Airbus Expands Production Capacity in the US and China Amid Geopolitical Challenges
October marks a pivotal moment for Airbus as the aerospace giant prepares to inaugurate new Final Assembly Lines (FALs) in both the United States and China. These developments are integral to Airbus’s ambitious plan to increase production of its A320neo family aircraft to 75 jets per month by 2027, a significant rise from the current average of 48 monthly deliveries.
Strategic Expansion in Key Markets
On October 13, Airbus will open a second A320 FAL at its Mobile, Alabama facility, effectively doubling its production capacity for the North American market. Shortly thereafter, a second FAL will commence operations in Tianjin, China, Airbus’s largest single market for aircraft orders. The timing of these launches is particularly strategic, coinciding with ongoing negotiations for a major order reportedly involving 500 aircraft from Chinese airlines.
Airbus currently faces a backlog exceeding 7,000 A320 family jets, equating to more than 12 years of production at existing rates. This backlog underscores the urgency to accelerate output, not only to fulfill current orders but also to sustain a healthy sales pipeline. CEO Guillaume Faury highlighted the global importance of these expansions, noting that by 2026, Airbus will operate ten A320 family final assembly lines worldwide, with the US and China each contributing 20 percent of the company’s global production capacity. He emphasized that this ramp-up will have positive ripple effects across the aerospace industry’s global value chain.
Navigating Political and Economic Tensions
Airbus’s expansion occurs amid escalating political and economic tensions between the US and China. The ongoing trade war has introduced complexities, including the threat of retaliatory tariffs that could increase production costs and undermine competitiveness. In response, Airbus has carefully coordinated the timing of its facility openings, advancing the Tianjin line inauguration to closely follow the Mobile launch, signaling a firm commitment to maintaining a strong presence in both markets.
Market reactions to Airbus’s strategy have been mixed. Some investors express caution, concerned about the potential impact of intensifying trade disputes on costs and supply chain stability. Conversely, others view the growing demand for aircraft in the US and China as an opportunity, interpreting Airbus’s expanded manufacturing footprint as a means to capture greater market share.
Competitors are closely monitoring these developments. Rival manufacturers may adjust their production strategies or advocate for favorable trade policies to safeguard their positions in these critical markets.

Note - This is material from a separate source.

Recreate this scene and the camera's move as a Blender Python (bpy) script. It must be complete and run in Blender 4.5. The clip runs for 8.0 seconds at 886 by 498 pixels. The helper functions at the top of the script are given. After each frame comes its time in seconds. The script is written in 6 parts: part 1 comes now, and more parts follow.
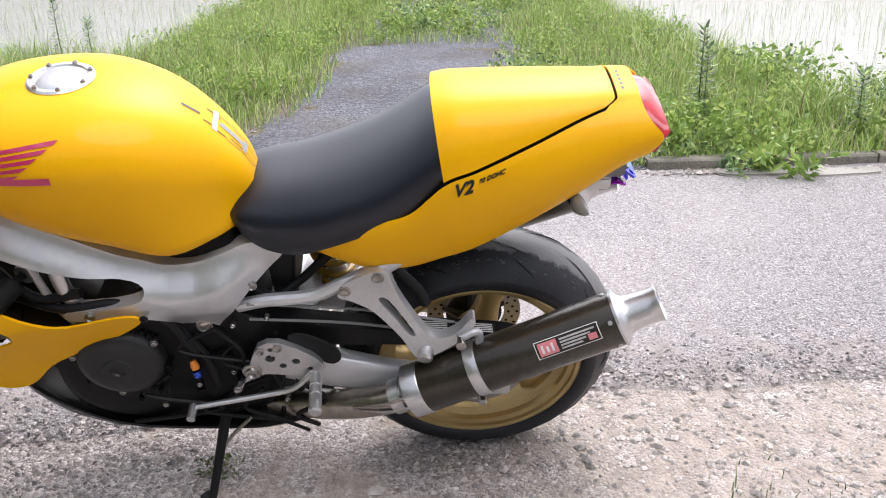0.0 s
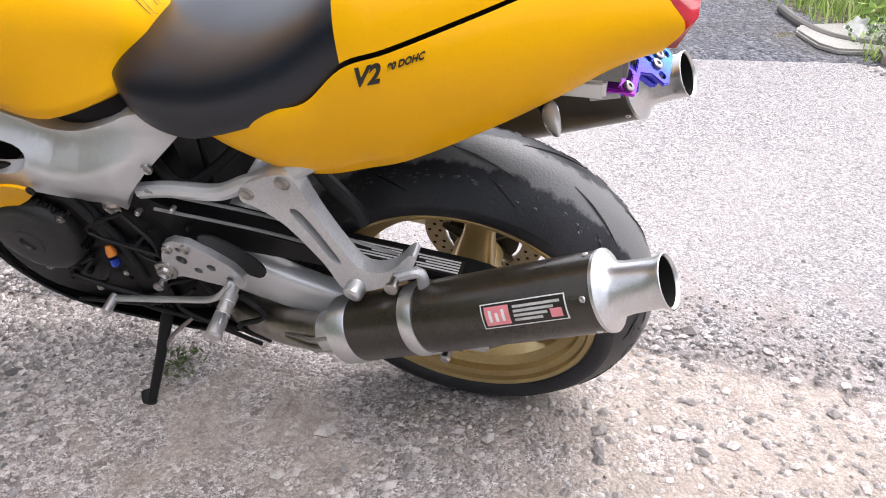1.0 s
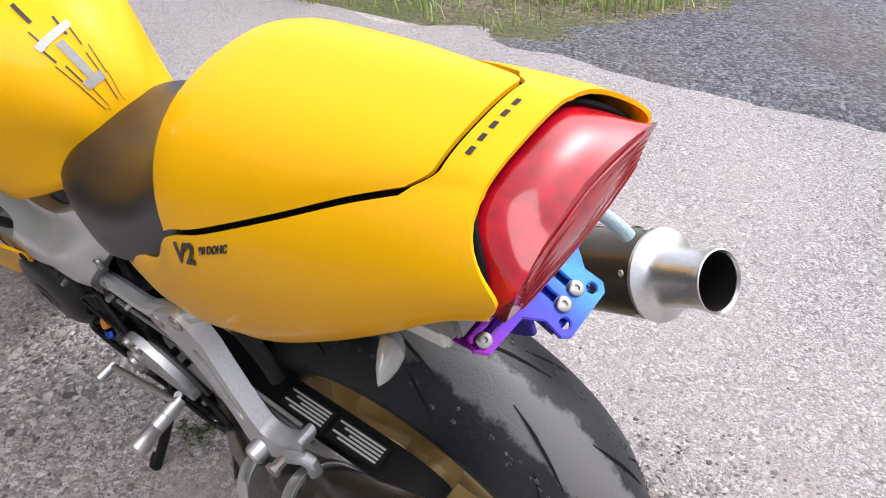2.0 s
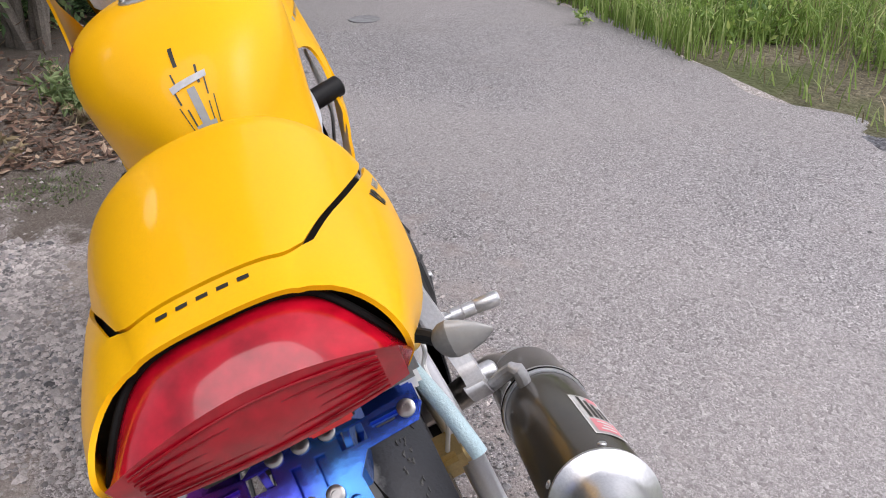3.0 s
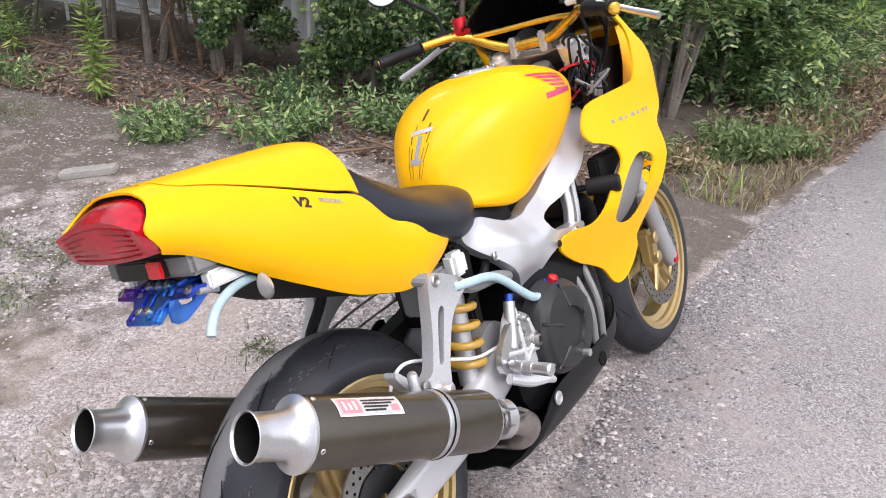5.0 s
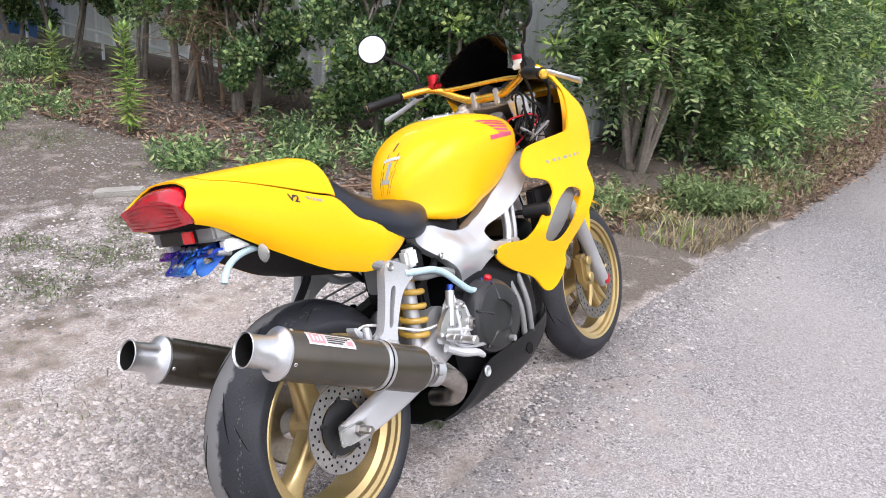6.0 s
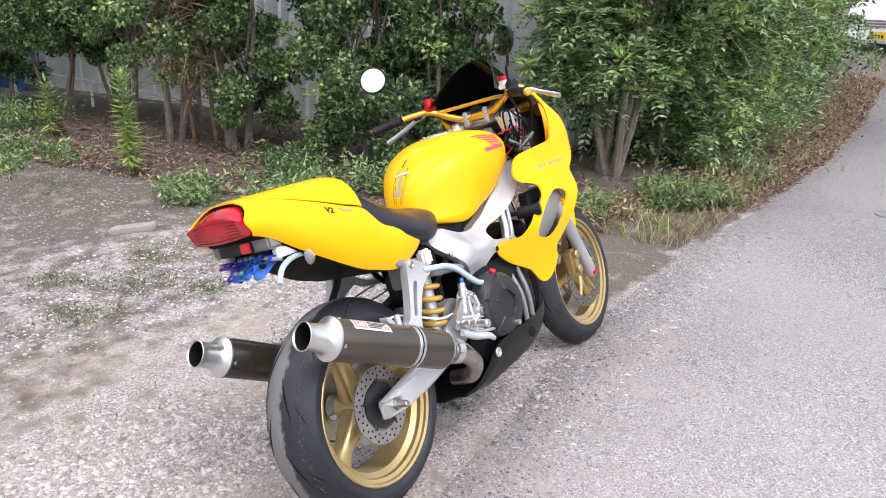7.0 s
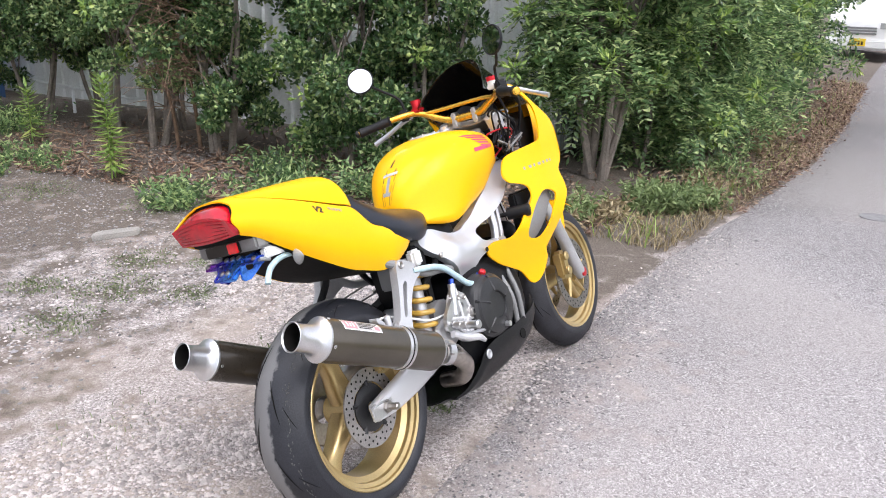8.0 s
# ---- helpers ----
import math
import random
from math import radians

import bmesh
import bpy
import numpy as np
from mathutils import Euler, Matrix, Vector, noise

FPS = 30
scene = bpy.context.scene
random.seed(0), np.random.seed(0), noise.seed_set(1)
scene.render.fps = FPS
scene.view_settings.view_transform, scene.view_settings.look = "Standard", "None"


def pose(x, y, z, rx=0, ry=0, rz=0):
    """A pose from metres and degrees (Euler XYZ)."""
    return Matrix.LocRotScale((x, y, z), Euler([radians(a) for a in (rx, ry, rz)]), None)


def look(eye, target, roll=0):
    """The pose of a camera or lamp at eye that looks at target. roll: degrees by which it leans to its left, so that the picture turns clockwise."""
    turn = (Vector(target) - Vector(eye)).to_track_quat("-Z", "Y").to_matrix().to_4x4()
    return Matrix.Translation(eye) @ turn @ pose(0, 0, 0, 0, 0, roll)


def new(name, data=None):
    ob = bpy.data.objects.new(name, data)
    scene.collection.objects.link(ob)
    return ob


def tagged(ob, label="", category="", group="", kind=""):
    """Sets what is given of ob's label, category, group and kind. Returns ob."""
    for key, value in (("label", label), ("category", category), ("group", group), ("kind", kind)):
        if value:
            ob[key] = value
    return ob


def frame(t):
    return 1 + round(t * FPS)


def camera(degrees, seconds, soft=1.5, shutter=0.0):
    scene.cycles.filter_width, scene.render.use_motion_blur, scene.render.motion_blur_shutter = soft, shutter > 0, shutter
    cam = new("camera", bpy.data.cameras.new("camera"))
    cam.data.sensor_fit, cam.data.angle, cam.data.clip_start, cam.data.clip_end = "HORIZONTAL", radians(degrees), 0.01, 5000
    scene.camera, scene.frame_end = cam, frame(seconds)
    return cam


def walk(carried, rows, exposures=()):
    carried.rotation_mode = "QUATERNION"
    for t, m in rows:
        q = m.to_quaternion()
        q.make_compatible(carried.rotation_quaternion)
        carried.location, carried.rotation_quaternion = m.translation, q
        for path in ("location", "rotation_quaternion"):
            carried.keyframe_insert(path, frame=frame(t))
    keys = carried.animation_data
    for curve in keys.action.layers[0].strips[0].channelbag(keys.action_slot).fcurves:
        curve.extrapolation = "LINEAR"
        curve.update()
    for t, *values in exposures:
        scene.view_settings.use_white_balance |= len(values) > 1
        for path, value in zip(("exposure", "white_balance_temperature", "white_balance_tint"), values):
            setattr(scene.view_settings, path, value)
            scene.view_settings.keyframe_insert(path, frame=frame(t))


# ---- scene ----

Currently, over three-quarters of A320 family aircraft are produced in Europe, primarily at facilities in Toulouse and Hamburg. The establishment of new FALs in Mobile and Tianjin marks a significant shift as Airbus diversifies its manufacturing base to better navigate the complexities of the global trade environment.
As Airbus accelerates its global production capabilities, the company faces the challenge of balancing operational growth with geopolitical realities to maintain its long-term competitiveness in the world’s largest aviation markets.